SET EXERCISE:
Starting from the top of the material, restate each line exactly until the line that contains "return (x +", which is also copied. Pictures are excluded.

GIVEN DATA:
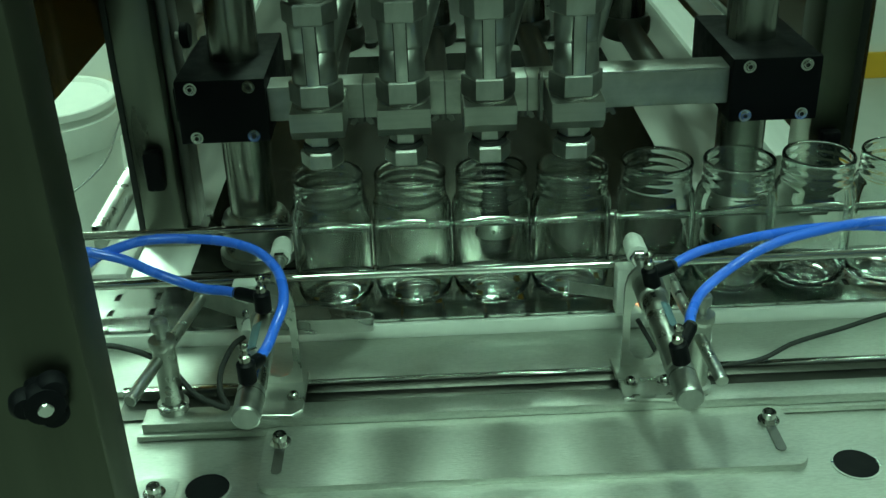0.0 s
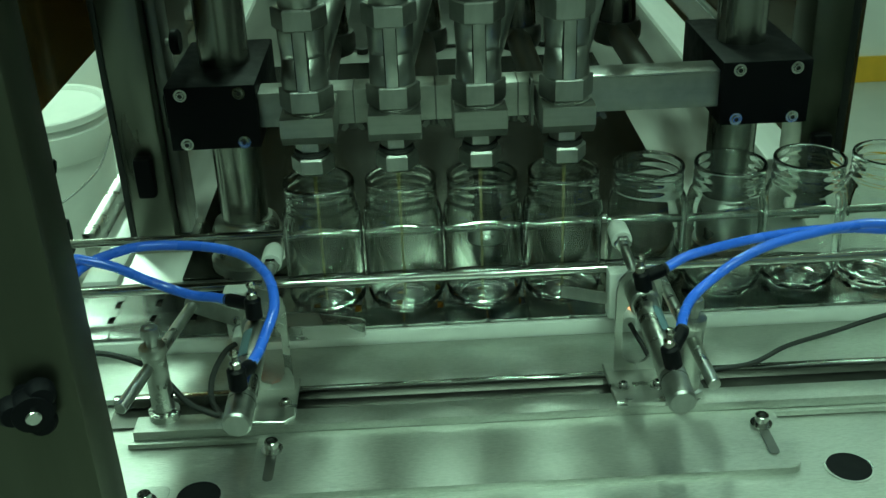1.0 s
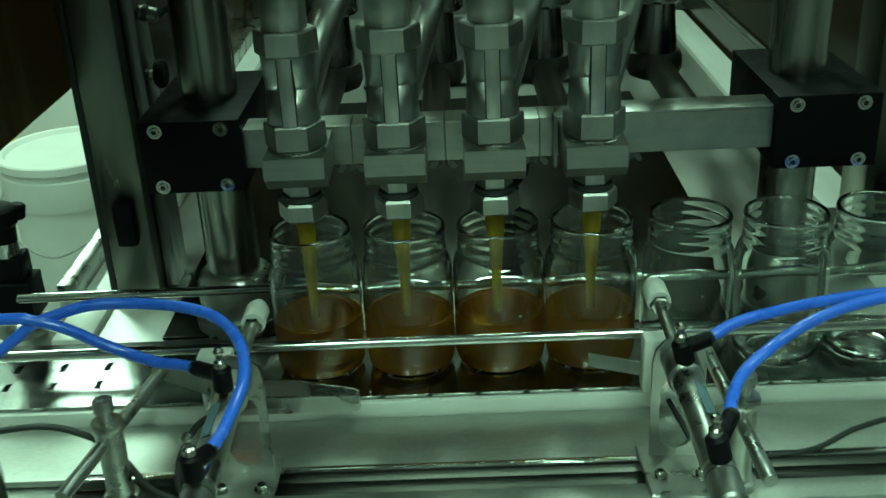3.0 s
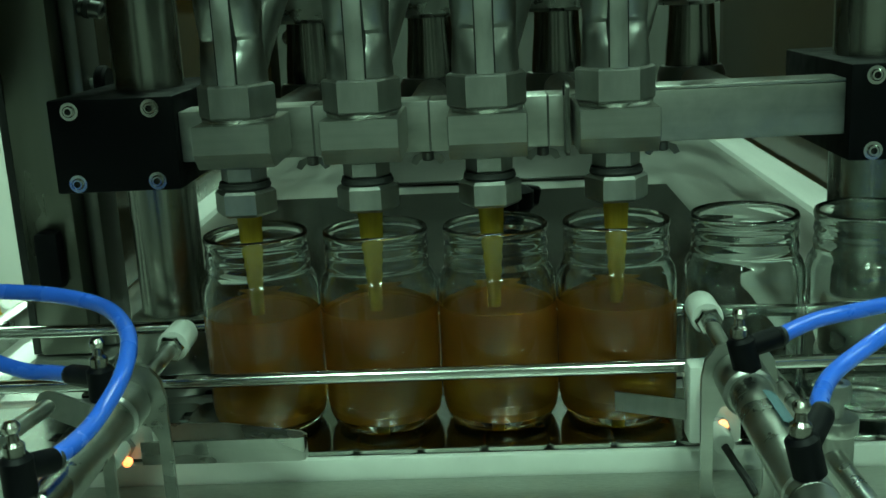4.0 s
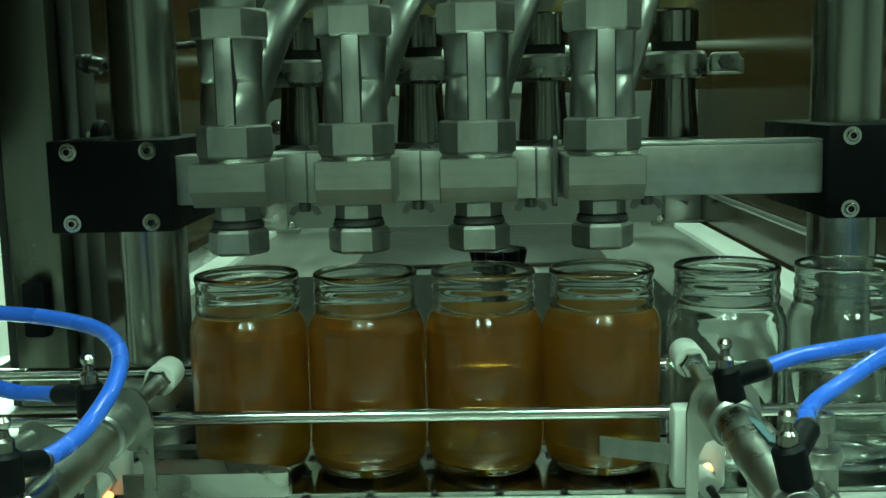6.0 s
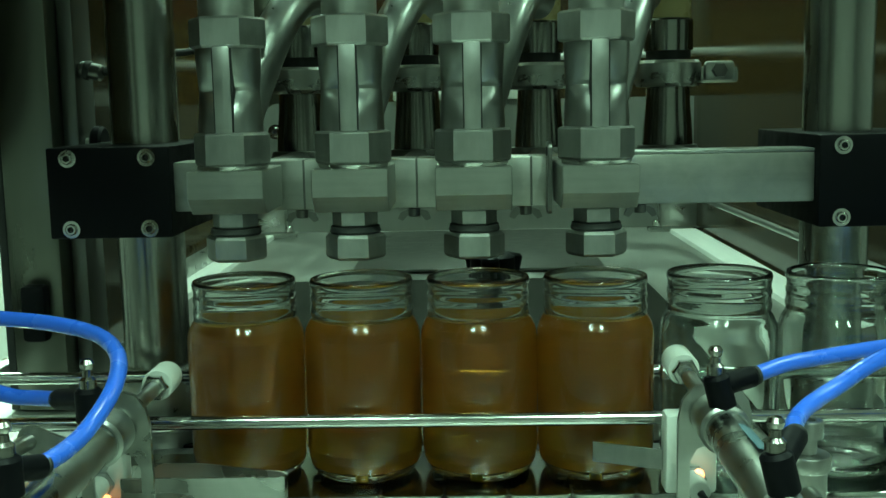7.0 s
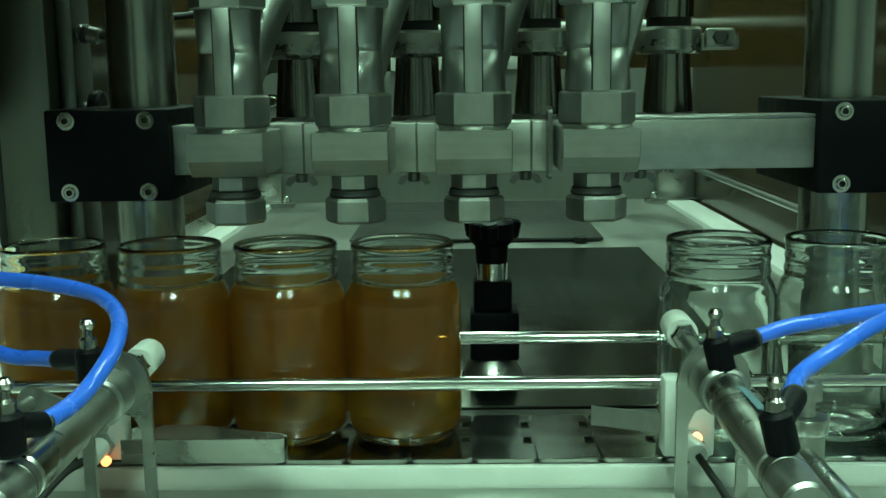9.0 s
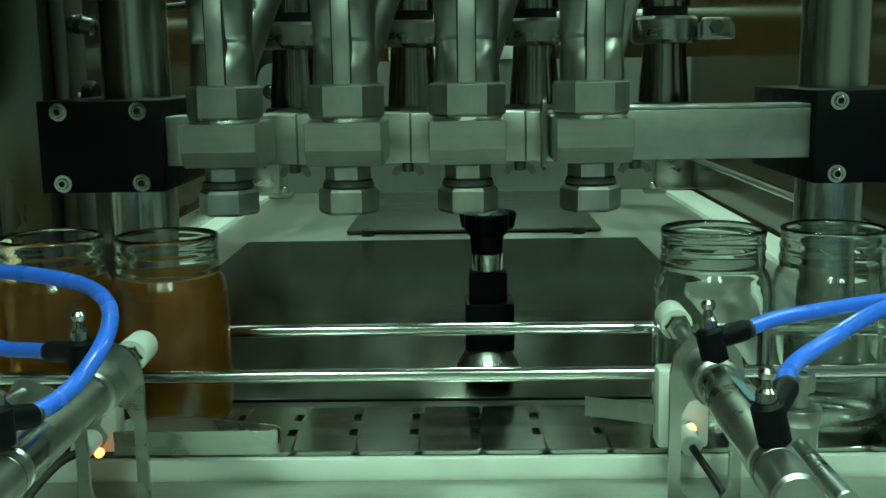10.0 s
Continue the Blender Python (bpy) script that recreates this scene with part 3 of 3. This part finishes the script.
def stop_cylinder(x, side):
    """An air cylinder on an arched bracket; side is -1 where its hoses lead to the left, 1 to the right."""
    sag = 0.045 if side > 0 else 0.02
    t = thing("stop_cylinder", "steel air cylinder on a bracket with black hose fittings", "air cylinder", None, "stop cylinders")

    def ax(y, dz=0.0, dx=0.0):
        return (x + dx, y, (1.0725 if side > 0 else 1.0690) + (y + 0.13) * sag + dz)

    outer = [(-0.0001, 0.0), (-0.0185, 0.0), (-0.0185, 0.076), (-0.0165, 0.086), (-0.011, 0.093), (0, 0.0965), (0.011, 0.093), (0.0165, 0.086), (0.0185, 0.076), (0.0185, 0.0), (0.0001, 0.0)]
    inner = [(0.0001, 0.0060), (0.007, 0.008), (0.0115, 0.0135), (0.0125, 0.020), (0.0125, 0.054), (0.009, 0.061), (0, 0.064), (-0.009, 0.061), (-0.0125, 0.054), (-0.0125, 0.020), (-0.0115, 0.0135), (-0.007, 0.008), (-0.0001, 0.0060)]
    cx, by = (x + 0.0005, -0.1215) if side > 0 else (x + 0.001, -0.1245)
    part("bracket", slab(outer + inner, -0.0015, 0.0015, pose(cx, by, 0.994, 90)), STEEL, t)
    bp = part("base_plate", slab([(cx - 0.024, -0.168), (cx + 0.014, -0.171), (cx + 0.022, -0.163), (cx + 0.022, -0.110), (cx - 0.026, -0.110)], 0.9903, 0.994, bevel=0.0006), STEEL, t)
    capscrew(t, cx - 0.015, -0.147, 0.9942, 0.0036, 0.005)
    capscrew(t, cx + 0.013, -0.147, 0.9942, 0.0036, 0.005)
    part("barrel", rod(ax(-0.137), ax(-0.240), 0.0101, 36, 0.0012), STEEL, t)
    part("front_cap", rod(ax(by - 0.002), ax(-0.1480), 0.0125, 36, 0.0015), SATIN, t)
    part("rear_cap", rod(ax(-0.2402), ax(-0.272), 0.0101, 36, 0.0015), SATIN, t)
    part("groove", turned([(0.0099, 0), (0.0103, 0.0004), (0.0103, 0.0014), (0.0099, 0.0018)], 36, along(ax(-0.2465), ax(-0.27))[0]), DARKSTEEL, t)
    mm, ln = along(ax(-0.165), ax(-0.200))
    arc = []
    for k in range(9):
        a = radians((-28 if side > 0 else 28) + 90 + (k - 4) * 6)
        arc.append((0.0103 * math.cos(a), 0.0103 * math.sin(a)))
    frame_m = Matrix.Translation(ax(-0.165)) @ pose(0, 0, 0, 90)
    part("sticker", slab(arc + [(u * 0.97, v * 0.97) for u, v in arc[::-1]], 0.0, ln, frame_m), LABELC, t, "worn blue maker's sticker")
    tilt, lift = (-0.0045, 0.001) if side > 0 else (0.0, 0.005)
    ends = ((0.1665, -0.1365, 1.0955), (0.1610, -0.2235, 1.0930)) if side > 0 else ((-0.1720, -0.1385, 1.0890), (-0.1460, -0.2310, 1.0868))
    for fy, end in zip((-0.142, -0.242) if side > 0 else (-0.1545, -0.247), ends):
        f = part("fitting", rod(ax(fy, 0.0075 + lift), ax(fy, 0.0255 + lift, tilt), 0.0066, 20, 0.0018), BLACK, t, "black push-in elbow")
        part("pin", turned([(0, 0), (0.0042, 0), (0.0042, 0.004), (0.0026, 0.0055), (0.0022, 0.0085), (0.0034, 0.0100), (0.0036, 0.0118), (0.0024, 0.0136), (0, 0.0142)], 16, Matrix.Translation(ax(fy, 0.0257 + lift, tilt))), PINM, f)
        a = Vector(ax(fy, 0.0195 + lift, tilt * 0.7))
        d = (Vector(end) - a).normalized()
        part("sleeve", rod(a, Vector(end) + d * 0.002, 0.0053, 20, 0.001), BLACK, f)
        part("ring", rod(Vector(end) + d * 0.0022, Vector(end) + d * 0.0045, 0.0046, 18, 0.0006), RUBBER, f)
    st = thing("stop_pin", "steel rod with a white nylon tip that holds the jars", "stop pin", group="stop pins")
    part("rod", rod(ax(by + 0.002), ax(-0.050), 0.0042, 20), STEEL, st)
    part("nut", hexnut(along(ax(-0.054), ax(-0.047))[0], 0.0135, 0.0055), CHROME, st)
    part("tip", turned([(0, 0), (0.0088, 0), (0.0092, 0.001), (0.0088, 0.022), (0.006, 0.029), (0, 0.031)], 24, along(ax(-0.0465), ax(-0.02))[0]), NYLON, st, "white nylon tip")
    return t, st


left_cyl, left_pin = stop_cylinder(-0.152, -1)
right_cyl, right_pin = stop_cylinder(0.1525, 1)


def air_hose(points, label="bright blue air hose"):
    h = thing("air_hose", label, "hose", group="air hoses")
    part("tube", hose(points, 0.0040), BLUE, h)
    return h


air_hose([(-0.1460, -0.2310, 1.0868), (-0.1415, -0.214, 1.0878), (-0.138, -0.196, 1.0915), (-0.132, -0.180, 1.1035), (-0.136, -0.156, 1.1115), (-0.1475, -0.135, 1.1165), (-0.165, -0.118, 1.119), (-0.190, -0.110, 1.122), (-0.220, -0.110, 1.125), (-0.245, -0.115, 1.127), (-0.265, -0.12, 1.124), (-0.282, -0.125, 1.119), (-0.298, -0.13, 1.108), (-0.34, -0.14, 1.08)])
air_hose([(-0.1720, -0.1385, 1.0890), (-0.187, -0.130, 1.0875), (-0.202, -0.126, 1.0875), (-0.221, -0.122, 1.0925), (-0.241, -0.122, 1.1025), (-0.260, -0.124, 1.115), (-0.280, -0.126, 1.123), (-0.293, -0.126, 1.125), (-0.34, -0.12, 1.12)])
air_hose([(0.1665, -0.1365, 1.0955), (0.187, -0.122, 1.0978), (0.207, -0.113, 1.0988), (0.246, -0.104, 1.1020), (0.289, -0.098, 1.104), (0.327, -0.095, 1.103), (0.361, -0.093, 1.099), (0.45, -0.09, 1.085)])
air_hose([(0.1610, -0.2235, 1.0930), (0.1680, -0.200, 1.0905), (0.182, -0.171, 1.0895), (0.203, -0.150, 1.0935), (0.226, -0.140, 1.1036), (0.254, -0.132, 1.112), (0.287, -0.125, 1.116), (0.316, -0.12, 1.118), (0.349, -0.115, 1.116), (0.45, -0.11, 1.10)])


def sensor_post(x, y, rod_ends, side, drop=0.0):
    t = thing("sensor_post", "round steel post with a clamped cross rod and nylon sensor block", "post", None, "sensor posts")
    part("post", turned([(0, 0.9903), (0.0125, 0.9903), (0.0125, 0.997), (0.0092, 0.998), (0.0092, 1.058 - drop), (0, 1.058 - drop)], 30, pose(x, y, 0)), STEEL, t)
    part("collar", turned([(0, 1.0583), (0.0102, 1.0583), (0.0108, 1.0593), (0.0108, 1.0650), (0.0102, 1.066), (0, 1.066)], 30, pose(x, y, -drop)), STEEL, t)
    part("screw", turned([(0, 1.0663), (0.0042, 1.0663), (0.0042, 1.074), (0.0070, 1.0743), (0.0070, 1.0815), (0.0064, 1.0825), (0.0034, 1.0825), (0.0032, 1.0805), (0, 1.0805)], 20, pose(x, y, -drop)), SATIN, t)
    part("cross_rod", rod(*rod_ends, 0.0048, 20), STEEL, t)
    bx0, bx1 = (0.139, 0.168) if side > 0 else (-0.194, -0.168)
    part("sensor_block", box(bx0, bx1, -0.066, -0.050, 1.009, 1.055, 0.0025), NYLON, t, "white nylon block")
    s = part("sensor", rod(((bx0 + bx1) / 2, -0.089, 1.019), ((bx0 + bx1) / 2, -0.0665, 1.019), 0.006, 18), NYLON, t)
    part("nut", hexnut(pose((bx0 + bx1) / 2, -0.0665, 1.019, 90), 0.014, 0.004), GREYP, s)
    dot = (0.1565, -0.0715, 1.0235) if side > 0 else (-0.176, -0.0735, 1.0125)
    part("indicator", turned([(0, 0), (0.0026, 0), (0.0026, 0.003), (0.0015, 0.004), (0, 0.0042)], 14, pose(*dot, 90)), LED, s, "orange lit indicator")
    return t


sensor_post(-0.2355, -0.150, ((-0.250, -0.208, 1.040), (-0.219, -0.060, 1.045)), -1, 0.008)
sensor_post(0.189, -0.155, ((0.190, -0.220, 1.043), (0.183, -0.060, 1.049)), 1, 0.003)
link = thing("link_plate", "small steel link plate with a rounded end", "bracket")
part("plate", slab(rounded(-0.027, 0.027, -0.008, 0.008, 0.0078), -0.001, 0.001, pose(-0.2015, -0.0675, 1.0385, 90, 24)), SATIN, link)
part("bolt", rod((-0.1835, -0.0688, 1.0302), (-0.1835, -0.0725, 1.0302), 0.0035, 14, 0.0006), CHROME, link)

# ---- guide fingers ----
f1 = thing("guide_finger", "folded flat steel guide strip beside the chain", "guide", group="guide fingers")
part("strip", slab([(-0.166, -0.052), (-0.163, -0.0455), (-0.125, -0.0475), (-0.078, -0.0620), (-0.0742, -0.0660), (-0.0750, -0.0710), (-0.0785, -0.0725), (-0.166, -0.0725), (-0.166, -0.0710), (-0.079, -0.0710), (-0.0765, -0.0695), (-0.0758, -0.0660), (-0.0790, -0.0632), (-0.125, -0.0490), (-0.162, -0.0470)], 1.0140, 1.0275, pose(0.0015, -0.0105, 0)), STEEL, f1)
f2 = thing("guide_finger", "short flat steel guide strip beside the chain", "guide", group="guide fingers")
part("strip", slab([(0.101, -0.0425), (0.1385, -0.0585), (0.1385, -0.0600), (0.101, -0.0440)], 1.0215, 1.0330), SATIN, f2)


def cable(points, r=0.0021):
    c = thing("cable", "thin black sensor cable", "cable", group="sensor cables")
    part("sheath", hose(points, r, 10), RUBBER, c)


cable([(-0.183, -0.088, 1.018), (-0.193, -0.095, 1.013), (-0.201, -0.115, 1.003), (-0.200, -0.135, 0.9945), (-0.193, -0.150, 0.9935), (-0.192, -0.157, 0.9940), (-0.202, -0.156, 0.998), (-0.217, -0.150, 1.004), (-0.241, -0.135, 1.024), (-0.272, -0.120, 1.030), (-0.30, -0.118, 1.034), (-0.345, -0.12, 1.03)], 0.0025)
cable([(0.1535, -0.090, 1.019), (0.160, -0.105, 1.010), (0.172, -0.122, 0.996), (0.20, -0.128, 0.9935), (0.25, -0.122, 0.9935), (0.285, -0.108, 1.000), (0.33, -0.095, 1.004), (0.38, -0.085, 1.012), (0.45, -0.08, 1.02)])


# ---- movement ----
def level(t):
    """Height of the liquid over the jar's inner bottom."""
    pts = ((1.25, 0.0), (1.35, 0.001), (1.5, 0.004), (2.0, 0.015), (2.5, 0.030), (3.0, 0.042), (4.5, 0.078), (5.2, 0.0905), (5.7, 0.0918))
    if t <= pts[0][0]:
        return 0.0
    for (a, u), (b, v) in zip(pts, pts[1:]):
        if t <= b:
            return u + (v - u) * (t - a) / (b - a)
    return pts[-1][1]


def when(height):
    """The time at which the liquid has risen to a height."""
    t = 1.3
    while level(t) < height and t < 5.75:
        t += 0.02
    return t


def motions():
    walk(chain_thing, [(t, pose(0.0045 - SPEED * (t - 1.0) + 0.143, 0, CT)) for t in (0, 2.5, 5, 7.5, 10)])
    times = [0.0, 1.25, 1.35, 1.5, 2.0, 2.1, 2.5, 3.0, 3.4, 3.8, 4.2, 4.6, 5.0, 5.2, 5.5, 5.8, 10.0]
    carried = [(0.0, 0.0), (8.12, 0.0), (8.2, 0.004)] + [(s / 10, SPEED * (s / 10 - 8.165)) for s in (83, 85, 90, 95, 100)]
    for k, (t, layers) in enumerate(filled):
        walk(t, [(s, pose(STAND[k] - d, JY, CT + 0.0003)) for s, d in carried])
        for i, (most, layer) in enumerate(layers):
            if i >= LEVELS:
                rows = [(s, level(s) - LAYER_H if s > 1.25 else -0.0145) for s in times if s < 10]
                if most < 1:   # the wide disc settles once the liquid is in the neck
                    rows = [(s, z) for s, z in rows if z < most] + [(4.8, 0.02)]
                rows.append((10.0, rows[-1][1]))
            elif i == 0:
                rows = [(0.0, -0.0145), (1.25, -0.0145), (1.35, -LAYER_H), (when(LAYER_H), 0.0), (10.0, 0.0)]
            else:
                a, b = when(i * LAYER_H), when((i + 1) * LAYER_H)
                rows = [(0.0, -0.0145), (a - 0.1, -0.0145), (a, (i - 1) * LAYER_H), (b, i * LAYER_H), (10.0, i * LAYER_H)]
            walk(layer, [(s, pose(0, 0, z)) for s, z in rows])
    for k, (run, thick, thin) in enumerate(streams):
        walk(run, [(s, pose(NOZ[k] - d, 0.003, 0)) for s, d in carried])
        for pieces, t0, t1 in ((thin, 0.3, 5.75), (thick, 1.35, 5.25)):
            for i, (piece, z0) in enumerate(pieces):
                up = 1.15 - z0
                down = 1.012 - z0 if i < 2 else 0.0
                walk(piece, [(0.0, pose(0, 0, up)), (t0, pose(0, 0, up)), (t0 + 0.1 + 0.06 * (i + 1), pose(0, 0, 0)), (t1, pose(0, 0, 0)), (t1 + 0.2, pose(0, 0, down)), (8.1, pose(0, 0, down)), (10.0, pose(0, 0, down))])
    walk(left_pin, [(0, pose(0, 0, 0)), (8.02, pose(0, 0, 0)), (8.18, pose(0, -0.036, 0)), (10, pose(0, -0.036, 0))])
    walk(right_pin, [(0, pose(0, -0.034, 0)), (0.02, pose(0, -0.034, 0)), (0.16, pose(0, 0, 0)), (10, pose(0, 0, 0))])


motions()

SOLUTION FOR THIS PROBLEM:
0.0 s
1.0 s
3.0 s
4.0 s
6.0 s
7.0 s
9.0 s
10.0 s
Continue the Blender Python (bpy) script that recreates this scene with part 3 of 3. This part finishes the script.
def stop_cylinder(x, side):
    """An air cylinder on an arched bracket; side is -1 where its hoses lead to the left, 1 to the right."""
    sag = 0.045 if side > 0 else 0.02
    t = thing("stop_cylinder", "steel air cylinder on a bracket with black hose fittings", "air cylinder", None, "stop cylinders")

    def ax(y, dz=0.0, dx=0.0):
        return (x + dx, y, (1.0725 if side > 0 else 1.0690) + (y + 0.13) * sag + dz)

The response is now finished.